The advice and insights of their experience has been really inspiring. I am definitely attending the Terry Gilliham one later this week.

Anyway I’m going to support Fiona at the Straight8 screenings and ironicially visit the Queer party at the next pavilion.
Nice posts, chaps. Thanks for making my first Cannes a load of fun! Next time I'm staying for longer, so expect the wettest Cannes on record.
Hi Guys,

Just a brief comment about even high profile Americans having the same problems as those of us at the bottom of the food chain. And the reasons are exactly the same. Quite a few years ago, thanks to such as Sundance, indie films were on the rise in the US. The response of the Hollywood studios was to set up there own 'independent' divisions - a crude exercise in attempting to re-brand their non-blockbuster output as being something of merit. And, on top of that, they took to launching these films at, what had been up to then, the key indie film festivals - and most of them found it impossible to refuse the accompanying marketing onslaught.

The result of all this? The reputations of many festivals for seriously tarnished. Many independent filmmakers abandoned their principles and took to developing projects acceptable to the execs running the 'independent divisions'. The very word 'independent' became more of a joke. And why should audiences want to go and see such reputation tarnished films? So the independent screens suffered, lost their sense of purpose and direction and began to decline.

And so, once Hollywood had achieved all this, they closed their 'independent divisions', safe in the knowledge that they had effectively destroyed any alternative for many years to come.
Have you read Down and Dirty Pictures by Peter Biskind Jon? Covers all this in-depth. An excellent read.
I've not read Peter Biskind's book - although I should. But there is one problem with it which is that it was published five years ago before the Hollywood majors wound up their 'indie' divisions. From reading reviews of the book I know that he documents how Hollywood studio values came to take over much of the American indie filmmaking scene -redefining 'indie' and maginalising many indie directors in the process.
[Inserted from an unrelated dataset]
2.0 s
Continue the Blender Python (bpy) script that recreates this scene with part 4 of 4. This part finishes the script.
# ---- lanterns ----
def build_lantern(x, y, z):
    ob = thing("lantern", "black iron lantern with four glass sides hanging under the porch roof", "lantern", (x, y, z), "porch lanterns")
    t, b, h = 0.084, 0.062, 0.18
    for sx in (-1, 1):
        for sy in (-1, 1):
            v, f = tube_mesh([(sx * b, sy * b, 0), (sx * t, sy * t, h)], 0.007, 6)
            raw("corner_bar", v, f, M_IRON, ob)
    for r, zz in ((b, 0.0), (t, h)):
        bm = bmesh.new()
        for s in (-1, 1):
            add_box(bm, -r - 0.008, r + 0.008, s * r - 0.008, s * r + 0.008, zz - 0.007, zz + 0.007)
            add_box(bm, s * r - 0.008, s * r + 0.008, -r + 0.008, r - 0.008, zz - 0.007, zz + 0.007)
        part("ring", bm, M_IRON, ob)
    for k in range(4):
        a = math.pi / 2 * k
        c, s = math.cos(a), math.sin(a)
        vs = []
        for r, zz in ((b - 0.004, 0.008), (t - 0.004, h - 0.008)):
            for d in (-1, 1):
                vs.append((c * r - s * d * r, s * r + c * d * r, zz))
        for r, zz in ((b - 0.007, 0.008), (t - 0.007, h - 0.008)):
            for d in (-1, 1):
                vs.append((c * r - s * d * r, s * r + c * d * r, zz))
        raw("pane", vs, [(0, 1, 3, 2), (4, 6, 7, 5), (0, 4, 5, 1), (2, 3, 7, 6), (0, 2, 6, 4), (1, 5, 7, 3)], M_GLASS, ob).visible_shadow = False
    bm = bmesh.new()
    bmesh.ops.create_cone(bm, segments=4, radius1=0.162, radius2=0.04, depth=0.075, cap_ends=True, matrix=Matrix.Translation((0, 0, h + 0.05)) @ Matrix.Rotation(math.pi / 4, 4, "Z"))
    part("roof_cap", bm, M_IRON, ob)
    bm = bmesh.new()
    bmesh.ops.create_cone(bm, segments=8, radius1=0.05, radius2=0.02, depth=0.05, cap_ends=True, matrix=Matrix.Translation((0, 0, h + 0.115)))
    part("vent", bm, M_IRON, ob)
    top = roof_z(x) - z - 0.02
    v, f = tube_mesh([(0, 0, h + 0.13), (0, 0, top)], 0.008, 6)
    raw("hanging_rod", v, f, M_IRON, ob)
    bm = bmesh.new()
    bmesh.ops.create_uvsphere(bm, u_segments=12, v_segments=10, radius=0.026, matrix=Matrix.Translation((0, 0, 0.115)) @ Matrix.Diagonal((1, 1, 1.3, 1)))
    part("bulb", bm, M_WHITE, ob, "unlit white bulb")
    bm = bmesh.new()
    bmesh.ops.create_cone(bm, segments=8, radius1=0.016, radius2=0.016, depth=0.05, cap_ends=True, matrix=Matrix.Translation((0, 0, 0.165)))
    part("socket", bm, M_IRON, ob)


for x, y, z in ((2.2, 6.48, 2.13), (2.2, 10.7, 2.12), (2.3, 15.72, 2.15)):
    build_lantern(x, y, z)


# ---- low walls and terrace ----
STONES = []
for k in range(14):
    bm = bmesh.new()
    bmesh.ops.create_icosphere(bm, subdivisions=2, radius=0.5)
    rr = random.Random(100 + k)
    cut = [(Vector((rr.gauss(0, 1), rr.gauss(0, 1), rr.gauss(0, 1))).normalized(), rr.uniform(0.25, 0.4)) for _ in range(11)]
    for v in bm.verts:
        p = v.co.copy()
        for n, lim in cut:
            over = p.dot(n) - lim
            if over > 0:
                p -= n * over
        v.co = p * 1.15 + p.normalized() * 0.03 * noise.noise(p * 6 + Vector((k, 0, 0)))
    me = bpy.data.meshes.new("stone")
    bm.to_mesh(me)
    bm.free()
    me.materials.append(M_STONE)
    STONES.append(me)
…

But at the same time he does give some credit to all this because it produced a few films with known stars, such as Bill Murray in 'Lost in Translation' which otherwise wouldn't have either been made or widely distributed.

But, as far as I'm concerned, I could never see 'Lost in Translation' as being an 'independent' movie, but rather Hollywood fare aimed at festivals and awards, made by studio divisions which have subsequently been scrapped.

By way of an aside I was pleased that Scorcese did finally get an Oscar - but what for? For being a good boy and making a decent fist of being the hired director of a Hollywood studio re-make of an actually much better Chinese film, "Infernal Affairs". Did he ever get an Oscar for any of his truly great auteur films essentially made outside of the system? No.
Although it was written before the closure of some of the 'indie' divisions, it still doesn't pull its punches. Redford wouldn't be interviewed, but Harvey Weinstein does to his credit. It's an interesting and sometimes grim look at what goes on behind the scenes.

It's like would the likes of Tarantino, Rodriguez and Kevin Smith be discovered today?
I've got that, haven't started reading it yet. Incidentally, Blockbuster by Tom Shone touches on indie films and it's a great read about the whole studio obsession with the "next big thing".

Did you see anything about "Colin" while you were there, Mike? There's been a lot of national press interest recently about this "£45 zombie movie" by Marc Price, who apparently learnt his craft from DVD commentaries.
£45, bunkum! If it cost that then by their maths both Bad Lad & Bar Stewards cost a combined total of 000000000000000000000.000000009 pence. And no I wasn't aware of any buzz in Cannes about Colin.

Good luck to em' though, always nice to get a bit of press when you're on a micro-budget.
There's a news story like this every couple of years (remember Tarnation?), this one'shere. By the sounds of it he's exploited hundreds of people to get it made.
You missed ol' Andy? He was there promoting that Horses in Tanks film which Pixar are reportedly very interested in.